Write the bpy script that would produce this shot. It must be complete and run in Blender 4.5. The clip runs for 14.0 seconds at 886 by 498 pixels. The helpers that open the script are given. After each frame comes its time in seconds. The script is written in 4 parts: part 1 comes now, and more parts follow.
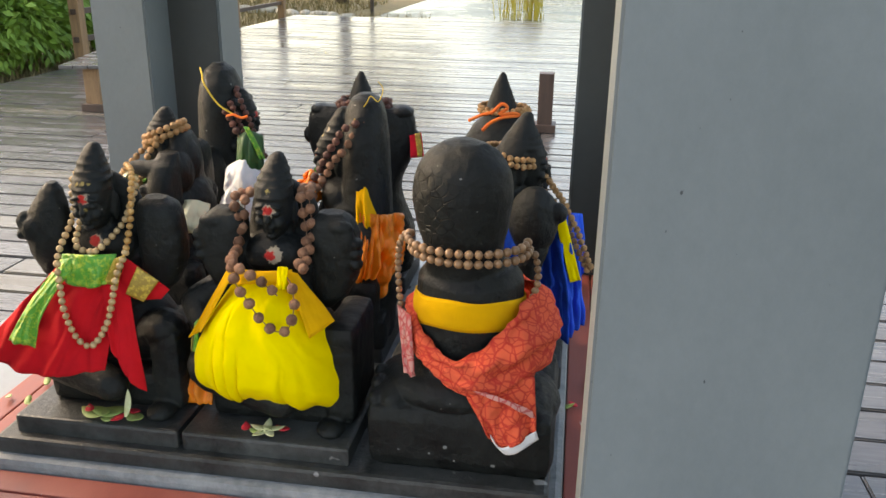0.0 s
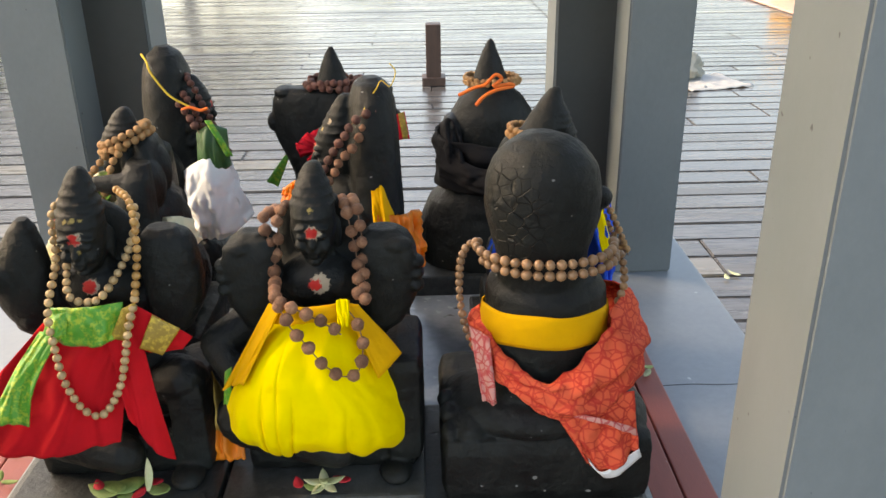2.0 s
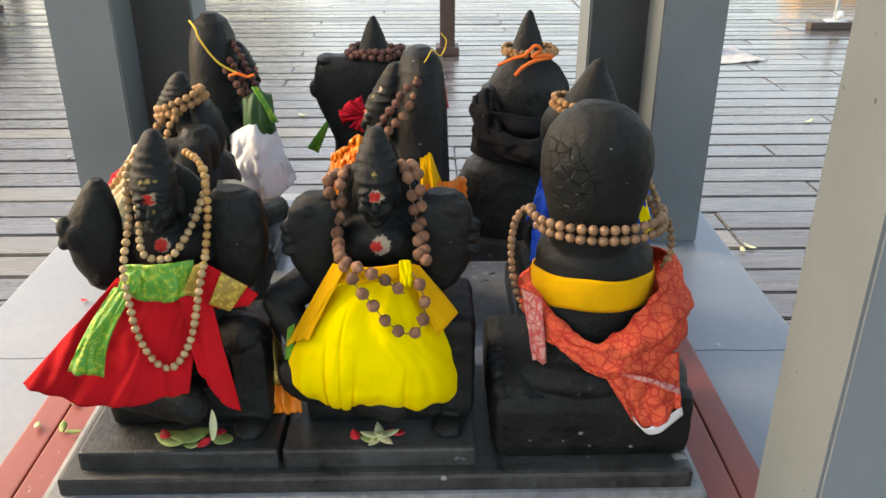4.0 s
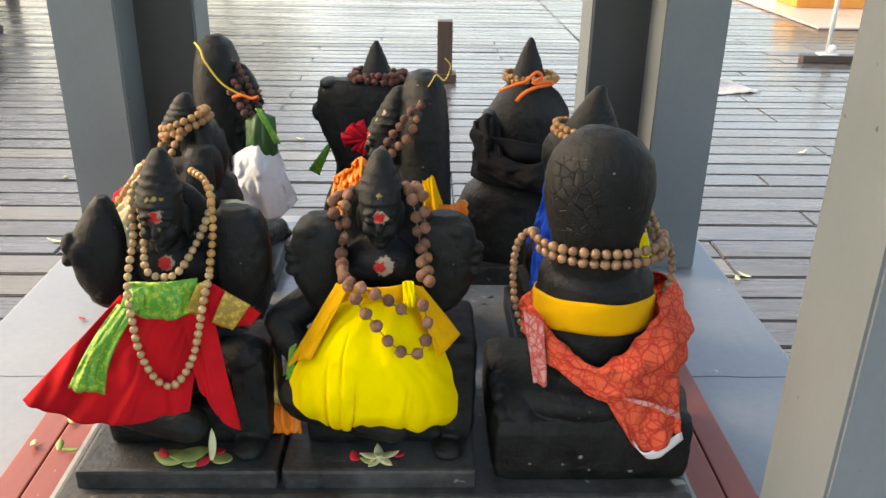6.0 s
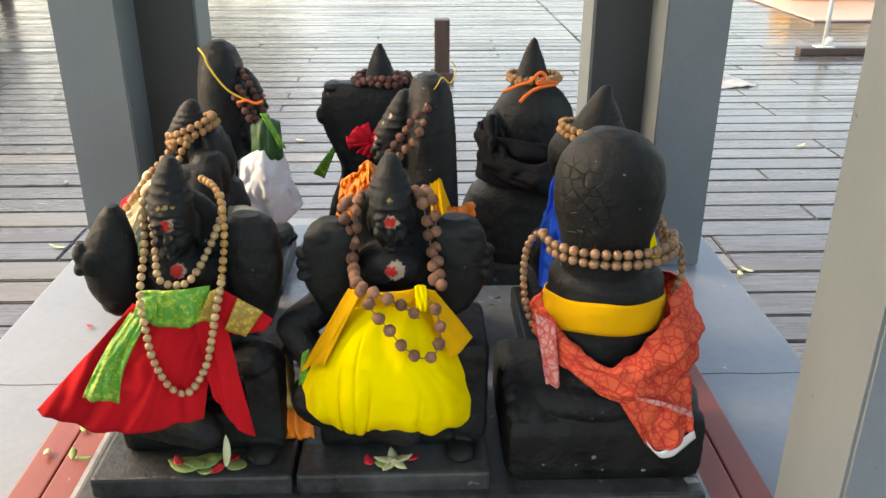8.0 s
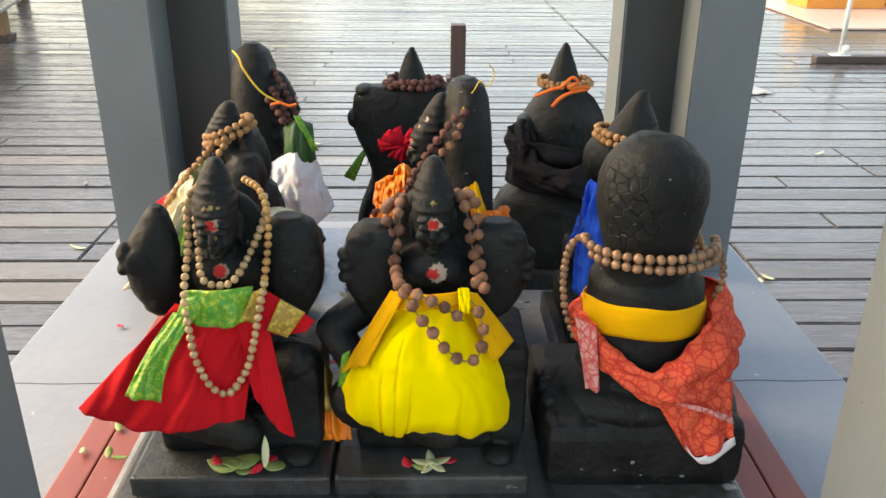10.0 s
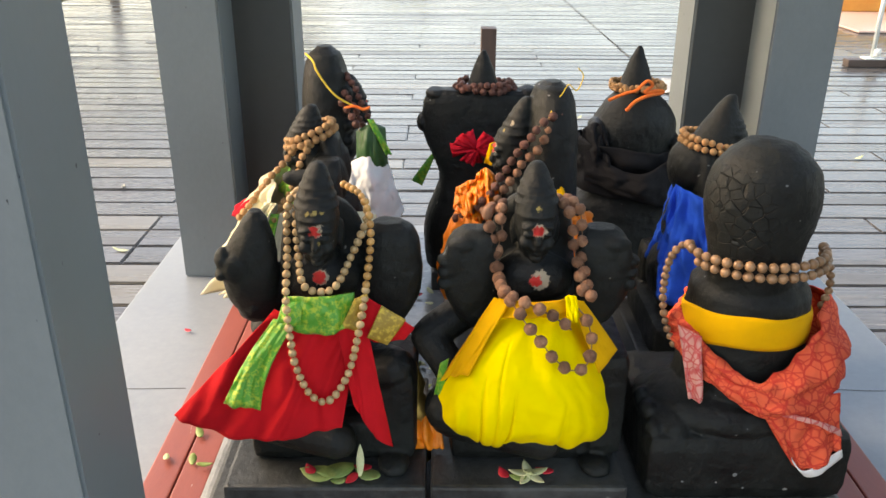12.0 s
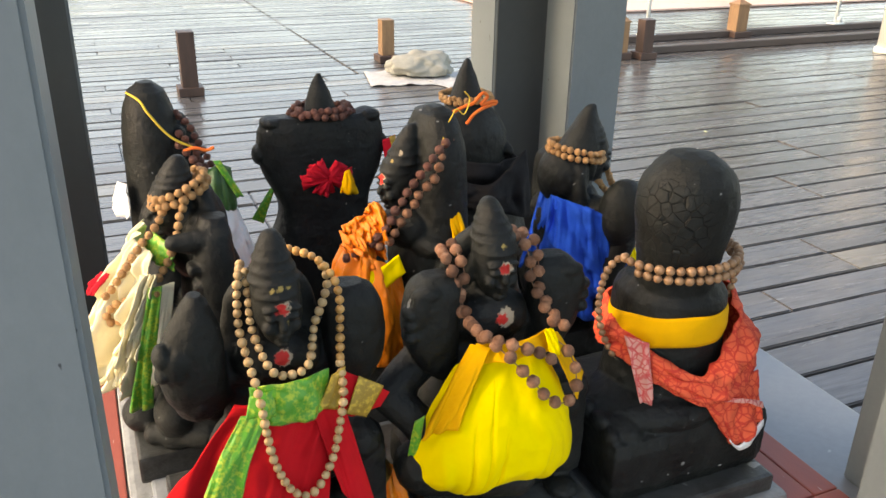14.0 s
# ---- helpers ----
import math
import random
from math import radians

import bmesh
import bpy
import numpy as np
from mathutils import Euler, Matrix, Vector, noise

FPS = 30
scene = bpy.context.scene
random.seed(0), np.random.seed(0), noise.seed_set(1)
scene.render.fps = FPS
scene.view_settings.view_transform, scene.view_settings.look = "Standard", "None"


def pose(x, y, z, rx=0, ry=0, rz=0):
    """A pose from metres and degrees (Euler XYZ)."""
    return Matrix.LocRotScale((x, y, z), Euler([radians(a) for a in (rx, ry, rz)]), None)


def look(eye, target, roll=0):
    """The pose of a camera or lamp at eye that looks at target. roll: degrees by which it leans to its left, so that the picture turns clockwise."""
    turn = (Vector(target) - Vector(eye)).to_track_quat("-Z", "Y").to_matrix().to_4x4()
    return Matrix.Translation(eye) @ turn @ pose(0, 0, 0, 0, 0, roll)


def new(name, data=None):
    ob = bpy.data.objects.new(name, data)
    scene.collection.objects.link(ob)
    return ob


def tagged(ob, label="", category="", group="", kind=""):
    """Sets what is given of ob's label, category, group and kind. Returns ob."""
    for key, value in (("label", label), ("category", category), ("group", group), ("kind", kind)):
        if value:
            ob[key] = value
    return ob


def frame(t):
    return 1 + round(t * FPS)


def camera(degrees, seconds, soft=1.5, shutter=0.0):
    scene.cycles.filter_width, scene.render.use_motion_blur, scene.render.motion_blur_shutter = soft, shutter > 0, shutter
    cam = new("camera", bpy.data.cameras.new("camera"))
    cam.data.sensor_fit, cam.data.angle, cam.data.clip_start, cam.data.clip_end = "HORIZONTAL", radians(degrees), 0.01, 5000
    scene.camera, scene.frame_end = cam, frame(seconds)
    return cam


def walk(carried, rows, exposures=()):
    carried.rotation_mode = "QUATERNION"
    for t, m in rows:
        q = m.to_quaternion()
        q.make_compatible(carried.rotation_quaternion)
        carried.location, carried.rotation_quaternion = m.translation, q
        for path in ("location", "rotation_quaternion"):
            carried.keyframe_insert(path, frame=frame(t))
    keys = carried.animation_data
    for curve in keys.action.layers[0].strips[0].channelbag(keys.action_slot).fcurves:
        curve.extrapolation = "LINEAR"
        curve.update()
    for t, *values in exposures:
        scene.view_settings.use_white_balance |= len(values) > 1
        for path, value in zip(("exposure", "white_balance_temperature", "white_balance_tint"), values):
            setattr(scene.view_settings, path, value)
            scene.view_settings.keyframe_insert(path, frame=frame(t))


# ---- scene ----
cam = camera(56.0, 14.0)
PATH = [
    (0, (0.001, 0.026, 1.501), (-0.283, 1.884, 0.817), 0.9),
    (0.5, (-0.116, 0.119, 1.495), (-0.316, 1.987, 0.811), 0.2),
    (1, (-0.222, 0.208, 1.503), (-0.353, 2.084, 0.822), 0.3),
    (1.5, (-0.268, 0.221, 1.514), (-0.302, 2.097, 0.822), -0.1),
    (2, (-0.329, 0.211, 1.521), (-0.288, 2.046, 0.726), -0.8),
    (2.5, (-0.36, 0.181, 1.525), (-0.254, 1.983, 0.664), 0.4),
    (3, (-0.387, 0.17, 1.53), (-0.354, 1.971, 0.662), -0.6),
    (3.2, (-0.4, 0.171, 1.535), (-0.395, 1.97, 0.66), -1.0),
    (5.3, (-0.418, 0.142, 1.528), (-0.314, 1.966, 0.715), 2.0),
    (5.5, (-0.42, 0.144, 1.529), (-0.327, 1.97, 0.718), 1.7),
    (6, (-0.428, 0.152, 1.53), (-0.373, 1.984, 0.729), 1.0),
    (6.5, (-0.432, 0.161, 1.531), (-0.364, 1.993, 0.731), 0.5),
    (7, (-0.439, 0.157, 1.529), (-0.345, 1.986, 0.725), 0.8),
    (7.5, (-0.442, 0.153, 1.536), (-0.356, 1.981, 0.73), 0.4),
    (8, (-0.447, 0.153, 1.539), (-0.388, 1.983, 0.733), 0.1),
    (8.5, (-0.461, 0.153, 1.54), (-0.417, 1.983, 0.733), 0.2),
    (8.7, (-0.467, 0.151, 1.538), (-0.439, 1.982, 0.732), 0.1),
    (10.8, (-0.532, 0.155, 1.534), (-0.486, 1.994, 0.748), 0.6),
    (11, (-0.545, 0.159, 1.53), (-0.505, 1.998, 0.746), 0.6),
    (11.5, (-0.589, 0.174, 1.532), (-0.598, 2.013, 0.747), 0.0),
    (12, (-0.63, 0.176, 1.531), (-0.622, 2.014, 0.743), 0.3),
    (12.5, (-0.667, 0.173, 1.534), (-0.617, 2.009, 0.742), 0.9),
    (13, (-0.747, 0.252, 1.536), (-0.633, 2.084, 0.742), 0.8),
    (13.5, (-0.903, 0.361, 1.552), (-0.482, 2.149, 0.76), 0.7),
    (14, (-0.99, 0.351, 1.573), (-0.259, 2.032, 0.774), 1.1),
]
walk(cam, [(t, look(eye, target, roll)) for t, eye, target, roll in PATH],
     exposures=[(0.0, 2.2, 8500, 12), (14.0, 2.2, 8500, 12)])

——

**Exercise goal:**
Copy every line of the material in which the word "radians" occurs.

**Result of this exercise:**
from math import radians
    return Matrix.LocRotScale((x, y, z), Euler([radians(a) for a in (rx, ry, rz)]), None)
    cam.data.sensor_fit, cam.data.angle, cam.data.clip_start, cam.data.clip_end = "HORIZONTAL", radians(degrees), 0.01, 5000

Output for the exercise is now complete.